Recorded data –
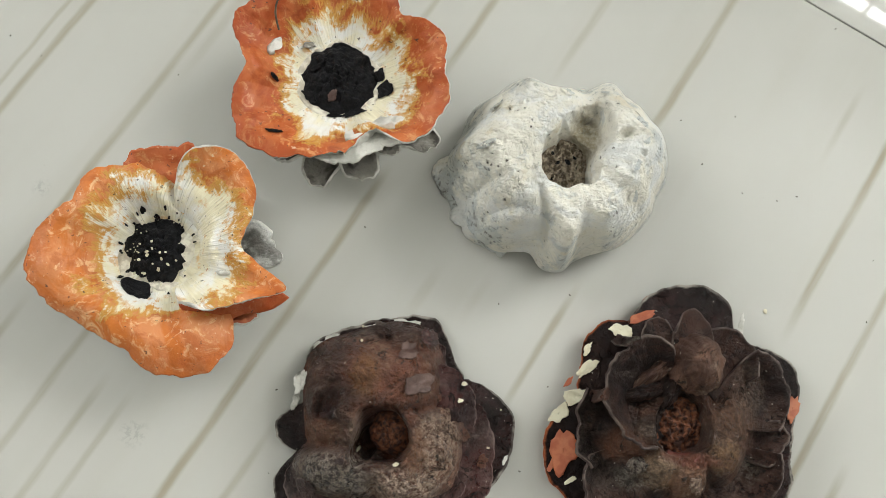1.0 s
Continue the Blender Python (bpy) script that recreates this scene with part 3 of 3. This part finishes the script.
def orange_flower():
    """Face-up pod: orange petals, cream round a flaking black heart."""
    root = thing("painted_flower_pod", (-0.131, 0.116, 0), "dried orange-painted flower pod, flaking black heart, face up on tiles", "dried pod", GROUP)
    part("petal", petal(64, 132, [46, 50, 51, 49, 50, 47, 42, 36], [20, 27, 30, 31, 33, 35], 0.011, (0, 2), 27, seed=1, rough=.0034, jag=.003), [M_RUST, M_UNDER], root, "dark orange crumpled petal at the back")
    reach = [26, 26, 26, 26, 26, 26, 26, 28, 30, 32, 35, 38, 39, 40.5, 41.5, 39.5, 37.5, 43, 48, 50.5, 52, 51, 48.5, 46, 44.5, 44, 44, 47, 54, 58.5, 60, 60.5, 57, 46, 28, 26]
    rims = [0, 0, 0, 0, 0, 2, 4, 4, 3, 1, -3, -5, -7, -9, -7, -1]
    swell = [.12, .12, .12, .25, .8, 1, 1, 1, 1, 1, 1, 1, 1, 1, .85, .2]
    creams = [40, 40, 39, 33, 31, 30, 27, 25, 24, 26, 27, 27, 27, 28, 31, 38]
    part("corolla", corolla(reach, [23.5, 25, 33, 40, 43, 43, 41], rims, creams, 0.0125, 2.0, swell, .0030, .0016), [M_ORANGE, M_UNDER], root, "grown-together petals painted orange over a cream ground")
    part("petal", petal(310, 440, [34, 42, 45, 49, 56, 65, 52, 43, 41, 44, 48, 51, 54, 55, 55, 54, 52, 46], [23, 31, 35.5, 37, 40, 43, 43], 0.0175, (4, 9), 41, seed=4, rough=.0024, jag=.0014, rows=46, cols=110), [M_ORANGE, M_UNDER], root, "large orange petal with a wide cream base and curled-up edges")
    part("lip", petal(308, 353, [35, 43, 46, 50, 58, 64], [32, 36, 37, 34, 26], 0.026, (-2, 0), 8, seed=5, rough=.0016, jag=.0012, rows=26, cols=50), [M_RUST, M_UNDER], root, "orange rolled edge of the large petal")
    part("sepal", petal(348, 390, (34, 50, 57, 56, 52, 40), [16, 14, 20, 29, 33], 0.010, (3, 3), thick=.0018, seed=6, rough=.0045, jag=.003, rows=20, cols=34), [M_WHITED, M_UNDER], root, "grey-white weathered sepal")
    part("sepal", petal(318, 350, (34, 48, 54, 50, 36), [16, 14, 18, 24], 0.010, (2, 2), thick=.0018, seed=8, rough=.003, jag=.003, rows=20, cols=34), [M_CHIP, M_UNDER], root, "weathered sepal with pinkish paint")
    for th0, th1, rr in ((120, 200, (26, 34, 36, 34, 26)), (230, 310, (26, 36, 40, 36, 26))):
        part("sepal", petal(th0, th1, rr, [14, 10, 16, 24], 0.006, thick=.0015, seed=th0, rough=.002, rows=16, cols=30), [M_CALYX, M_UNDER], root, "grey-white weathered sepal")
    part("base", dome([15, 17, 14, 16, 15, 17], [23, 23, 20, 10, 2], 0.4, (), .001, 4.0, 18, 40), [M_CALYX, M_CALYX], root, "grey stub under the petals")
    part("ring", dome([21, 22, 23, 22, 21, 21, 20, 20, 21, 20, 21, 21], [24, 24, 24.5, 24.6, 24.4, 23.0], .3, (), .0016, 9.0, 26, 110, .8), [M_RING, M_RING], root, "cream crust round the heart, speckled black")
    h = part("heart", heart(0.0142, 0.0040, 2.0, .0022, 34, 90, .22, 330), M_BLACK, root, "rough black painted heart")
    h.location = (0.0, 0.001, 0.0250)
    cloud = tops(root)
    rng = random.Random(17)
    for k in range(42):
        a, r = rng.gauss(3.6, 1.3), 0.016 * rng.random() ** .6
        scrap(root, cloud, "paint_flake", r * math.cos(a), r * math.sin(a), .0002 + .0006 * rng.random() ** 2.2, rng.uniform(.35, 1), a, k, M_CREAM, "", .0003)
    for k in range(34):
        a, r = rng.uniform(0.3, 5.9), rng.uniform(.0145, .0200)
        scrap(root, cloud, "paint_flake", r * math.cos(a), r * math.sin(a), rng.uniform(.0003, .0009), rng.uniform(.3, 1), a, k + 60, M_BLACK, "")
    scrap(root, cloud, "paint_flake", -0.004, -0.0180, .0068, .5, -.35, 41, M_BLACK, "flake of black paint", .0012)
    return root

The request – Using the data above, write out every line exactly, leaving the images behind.

Response to this exercise –
1.0 s
Continue the Blender Python (bpy) script that recreates this scene with part 3 of 3. This part finishes the script.
def orange_flower():
    """Face-up pod: orange petals, cream round a flaking black heart."""
    root = thing("painted_flower_pod", (-0.131, 0.116, 0), "dried orange-painted flower pod, flaking black heart, face up on tiles", "dried pod", GROUP)
    part("petal", petal(64, 132, [46, 50, 51, 49, 50, 47, 42, 36], [20, 27, 30, 31, 33, 35], 0.011, (0, 2), 27, seed=1, rough=.0034, jag=.003), [M_RUST, M_UNDER], root, "dark orange crumpled petal at the back")
    reach = [26, 26, 26, 26, 26, 26, 26, 28, 30, 32, 35, 38, 39, 40.5, 41.5, 39.5, 37.5, 43, 48, 50.5, 52, 51, 48.5, 46, 44.5, 44, 44, 47, 54, 58.5, 60, 60.5, 57, 46, 28, 26]
    rims = [0, 0, 0, 0, 0, 2, 4, 4, 3, 1, -3, -5, -7, -9, -7, -1]
    swell = [.12, .12, .12, .25, .8, 1, 1, 1, 1, 1, 1, 1, 1, 1, .85, .2]
    creams = [40, 40, 39, 33, 31, 30, 27, 25, 24, 26, 27, 27, 27, 28, 31, 38]
    part("corolla", corolla(reach, [23.5, 25, 33, 40, 43, 43, 41], rims, creams, 0.0125, 2.0, swell, .0030, .0016), [M_ORANGE, M_UNDER], root, "grown-together petals painted orange over a cream ground")
    part("petal", petal(310, 440, [34, 42, 45, 49, 56, 65, 52, 43, 41, 44, 48, 51, 54, 55, 55, 54, 52, 46], [23, 31, 35.5, 37, 40, 43, 43], 0.0175, (4, 9), 41, seed=4, rough=.0024, jag=.0014, rows=46, cols=110), [M_ORANGE, M_UNDER], root, "large orange petal with a wide cream base and curled-up edges")
    part("lip", petal(308, 353, [35, 43, 46, 50, 58, 64], [32, 36, 37, 34, 26], 0.026, (-2, 0), 8, seed=5, rough=.0016, jag=.0012, rows=26, cols=50), [M_RUST, M_UNDER], root, "orange rolled edge of the large petal")
    part("sepal", petal(348, 390, (34, 50, 57, 56, 52, 40), [16, 14, 20, 29, 33], 0.010, (3, 3), thick=.0018, seed=6, rough=.0045, jag=.003, rows=20, cols=34), [M_WHITED, M_UNDER], root, "grey-white weathered sepal")
    part("sepal", petal(318, 350, (34, 48, 54, 50, 36), [16, 14, 18, 24], 0.010, (2, 2), thick=.0018, seed=8, rough=.003, jag=.003, rows=20, cols=34), [M_CHIP, M_UNDER], root, "weathered sepal with pinkish paint")
    for th0, th1, rr in ((120, 200, (26, 34, 36, 34, 26)), (230, 310, (26, 36, 40, 36, 26))):
        part("sepal", petal(th0, th1, rr, [14, 10, 16, 24], 0.006, thick=.0015, seed=th0, rough=.002, rows=16, cols=30), [M_CALYX, M_UNDER], root, "grey-white weathered sepal")
    part("base", dome([15, 17, 14, 16, 15, 17], [23, 23, 20, 10, 2], 0.4, (), .001, 4.0, 18, 40), [M_CALYX, M_CALYX], root, "grey stub under the petals")
    part("ring", dome([21, 22, 23, 22, 21, 21, 20, 20, 21, 20, 21, 21], [24, 24, 24.5, 24.6, 24.4, 23.0], .3, (), .0016, 9.0, 26, 110, .8), [M_RING, M_RING], root, "cream crust round the heart, speckled black")
    h = part("heart", heart(0.0142, 0.0040, 2.0, .0022, 34, 90, .22, 330), M_BLACK, root, "rough black painted heart")
    h.location = (0.0, 0.001, 0.0250)
    cloud = tops(root)
    rng = random.Random(17)
    for k in range(42):
        a, r = rng.gauss(3.6, 1.3), 0.016 * rng.random() ** .6
        scrap(root, cloud, "paint_flake", r * math.cos(a), r * math.sin(a), .0002 + .0006 * rng.random() ** 2.2, rng.uniform(.35, 1), a, k, M_CREAM, "", .0003)
    for k in range(34):
        a, r = rng.uniform(0.3, 5.9), rng.uniform(.0145, .0200)
        scrap(root, cloud, "paint_flake", r * math.cos(a), r * math.sin(a), rng.uniform(.0003, .0009), rng.uniform(.3, 1), a, k + 60, M_BLACK, "")
    scrap(root, cloud, "paint_flake", -0.004, -0.0180, .0068, .5, -.35, 41, M_BLACK, "flake of black paint", .0012)
    return root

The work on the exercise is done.